Colorectal cancer, also known as bowel cancer, colon cancer or rectal cancer, affects men and women, young and old. Australia has one of the highest rates of colorectal cancer in the world, with 1 in 13 Australians developing the disease in their lifetime.
Despite almost 99% of early-detected colorectal cancer cases being treated successfully, this cancer is the deadliest cancer for 25-34 year olds and the second deadliest cancer for all Australians.
When colorectal cancer is more advanced, treatment becomes much more difficult and longer-term survival drops dramatically.
The risk of developing colorectal cancer rises sharply and progressively from age 50, but the number of Australians under 50 diagnosed with bowel cancer has been increasing steadily.
Around 30% of people who develop colorectal cancer have either a hereditary contribution, family history or a combination of both.

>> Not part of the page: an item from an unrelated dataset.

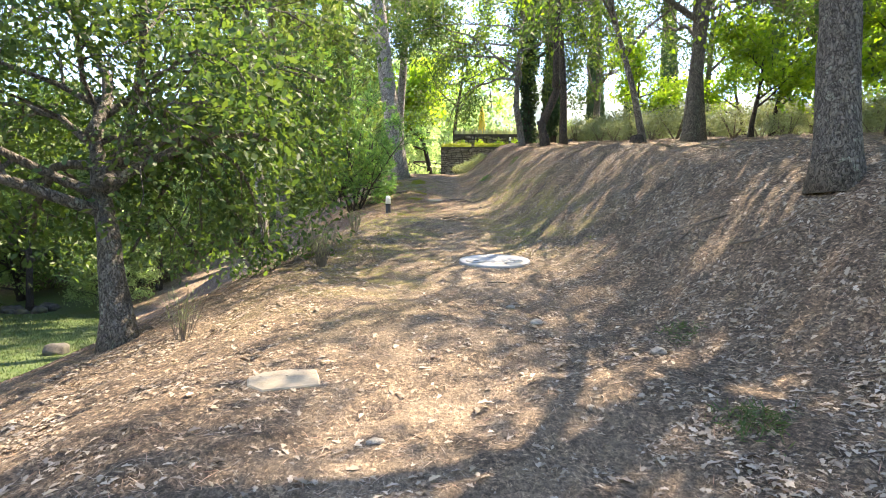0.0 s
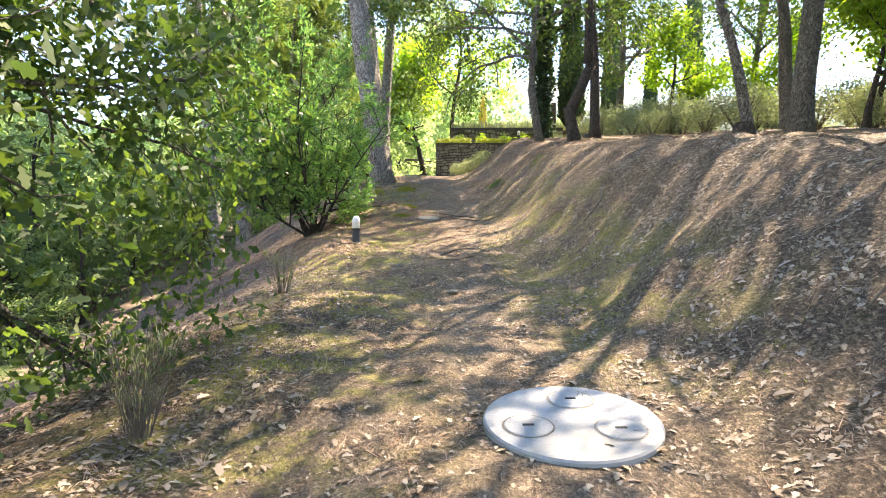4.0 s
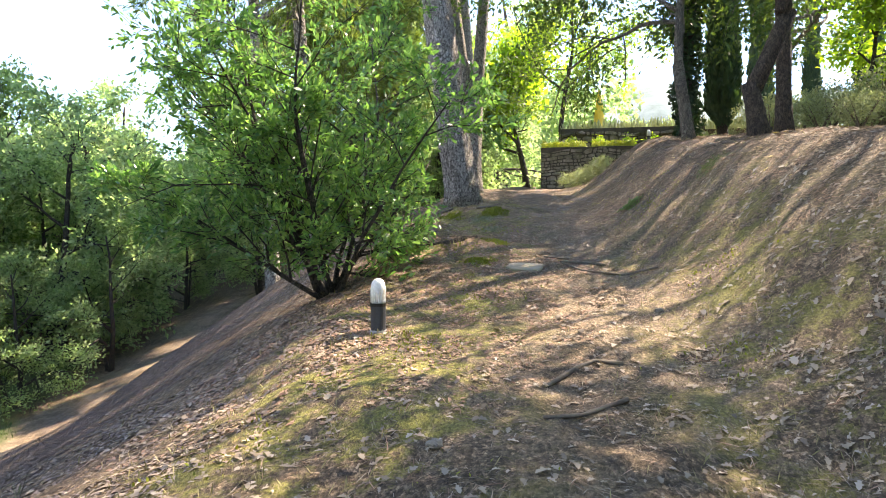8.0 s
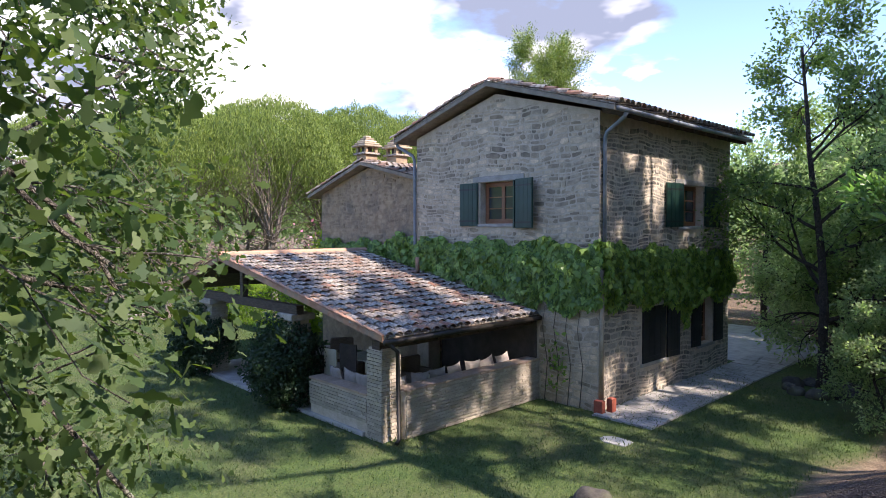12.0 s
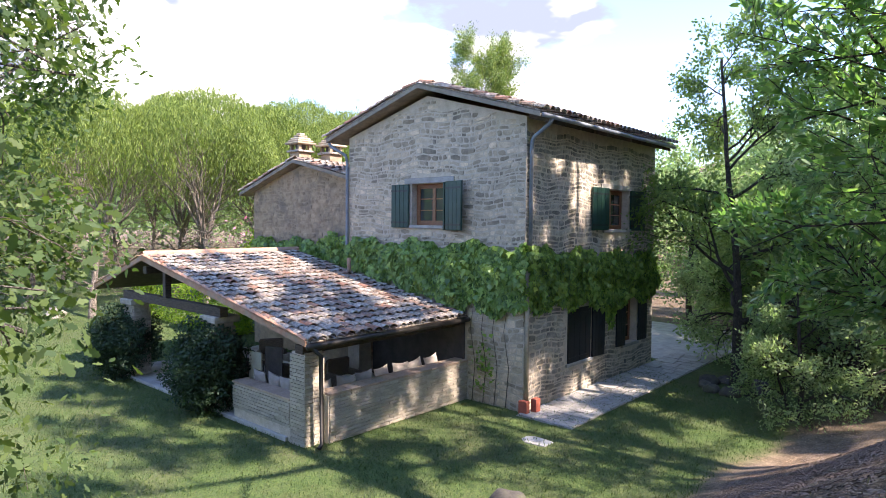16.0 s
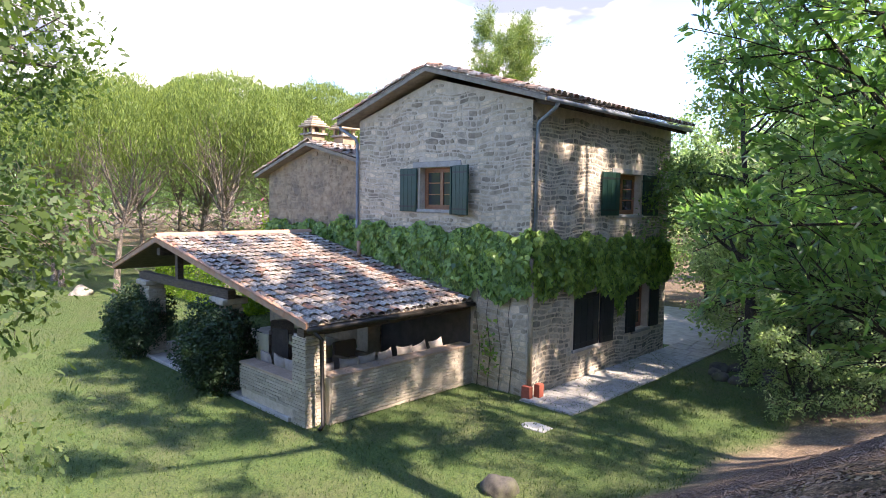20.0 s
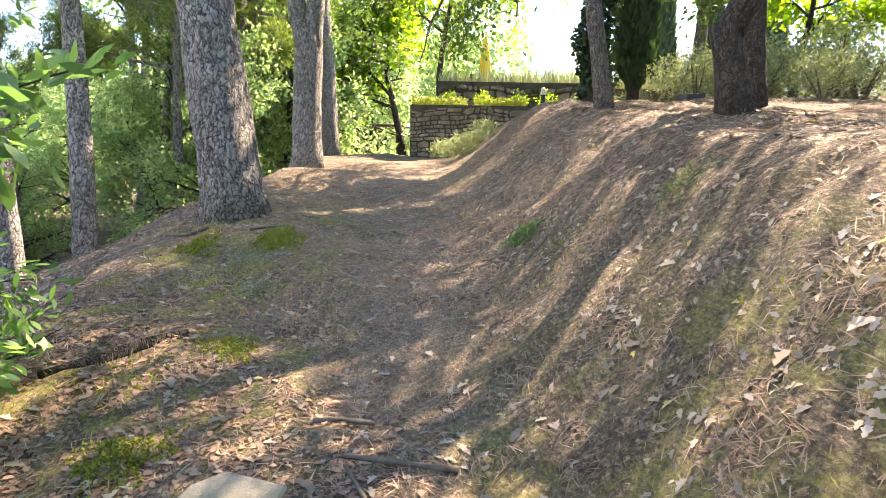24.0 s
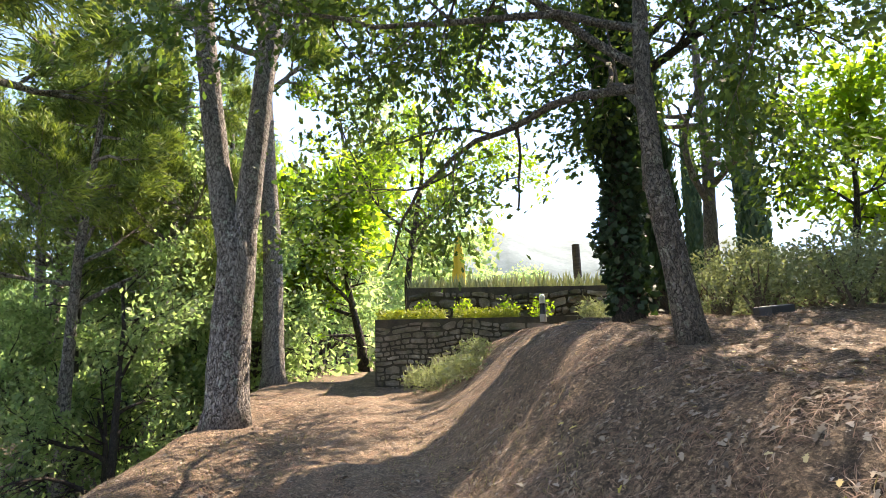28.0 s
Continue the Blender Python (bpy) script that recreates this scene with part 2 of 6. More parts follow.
def bark(name, dark, light, patch=None, scale=7.0):
    """Plates parted by furrows, each plate flaked and of its own tone, with lichen on some."""
    m, n, l = shader(name, 0.95)
    edge = cells_of(m, scale, (1.9, 1.9, 0.5), 0.16, warp_scale=13)
    tone = cells_of(m, scale * 2.4, (1.6, 1.6, 0.7), 0.1, "F1", 12)
    flake = noise_of(m, scale * 5, 6, 0.75, (1.3, 1.3, 0.55))
    col = ramp(m, tone, [(0.0, tuple(c * 0.6 for c in light)), (0.5, light), (1.0, tuple(c * 1.4 for c in light))])
    col = blend(m, 0.55, col, ramp(m, flake, [(0.33, (0.25, 0.24, 0.23)), (0.5, (0.95, 0.95, 0.95)), (0.68, (1.45, 1.45, 1.45))]), "MULTIPLY")
    if patch:
        col = blend(m, ramp(m, noise_of(m, 6.5, 6, 0.8), [(0.57, (0, 0, 0)), (0.61, (1, 1, 1))]), col, patch)
    col = blend(m, ramp(m, edge, [(0.015, (0.9, 0.9, 0.9)), (0.09, (0, 0, 0))]), col, dark)
    l.new(col, n["Principled BSDF"].inputs["Base Color"])
    rise = ramp(m, edge, [(0.0, (0, 0, 0)), (0.2, (0.8, 0.8, 0.8))])
    bumped(m, blend(m, 0.35, rise, flake), 1.0, 0.06)
    return m


BARK_PINE = bark("pine_bark", (0.028, 0.021, 0.017), (0.33, 0.295, 0.265), (0.42, 0.45, 0.37), 11)
BARK_OAK = bark("oak_bark", (0.04, 0.033, 0.026), (0.19, 0.168, 0.14), (0.3, 0.31, 0.24), 13)
BARK_DARK = bark("dark_bark", (0.02, 0.016, 0.013), (0.075, 0.06, 0.048), None, 11)
BARK_PALE = bark("pale_bark", (0.1, 0.08, 0.065), (0.25, 0.205, 0.17), None, 6)
# blue-grey tones carry the haze of distance over the wooded hill
HILL = grainy("hill_woods_hazed", (0.1, 0.14, 0.13), (0.17, 0.22, 0.21), 0.12, 1.0, 0.9, 0.0)
TWIG = grainy("twig_wood", (0.1, 0.08, 0.06), (0.2, 0.16, 0.12), 9, 0.9)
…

Colorectal cancer can affect any part of the colon or rectum. Most colorectal cancers start as benign growths (polyps) on the wall or lining of the bowel. Polpys are fairly common and usually harmless, found in around 15-40% of adults and more common in men and older adults.
However, some polyps (adenomatous polyps) can become cancerous and, if left undetected, can develop over time into a cancerous tumour.
If the cancer in the bowel is not found and removed early, part of the tumour can break off from the main bowel tumour and spread, usually via the lymphatic system or bloodstream, to nearby lymph nodes or other parts of the body.
In advanced cases, the cancerous tumour can spread (metastasise) beyond the bowel to other organs, such as the liver and lungs, and prognosis is typically poor.
Metastatic colorectal cancer, also referred to as Stage 4 or advanced colorectal cancer, is diagnosed when the cancer has spread (metastasised) to other tissues and organs, most often to the liver but also to the lungs, lymph nodes or the lining or the abdominal cavity.
The American Cancer Society suggest that the five-year survival rate for people diagnosed with Stage 4 colorectal cancer that has spread is less than 15%.
Treatment options for Stage 4 colorectal cancer are limited. Surgery can be an option, however, when cancerous cells have spread to distant organs and tissues, surgery is unlikely to be curative. Chemotherapy and radiotherapy can shrink tumours but, again, are unlikely to cure the cancer.
Once cancer has progressed to many distant organs and tissues, patients may decide against medical treatment that tries to cure the cancer and instead decide to enter palliative care, aiming to make them as comfortable as possible while living with terminal cancer.
At Carina Biotech, we have developed a CAR-T cell that targets LGR5, a molecular marker highly expressed on metastatic colorectal cancer. We are working to take this CAR-T cell into the clinic within the next 12-18 months.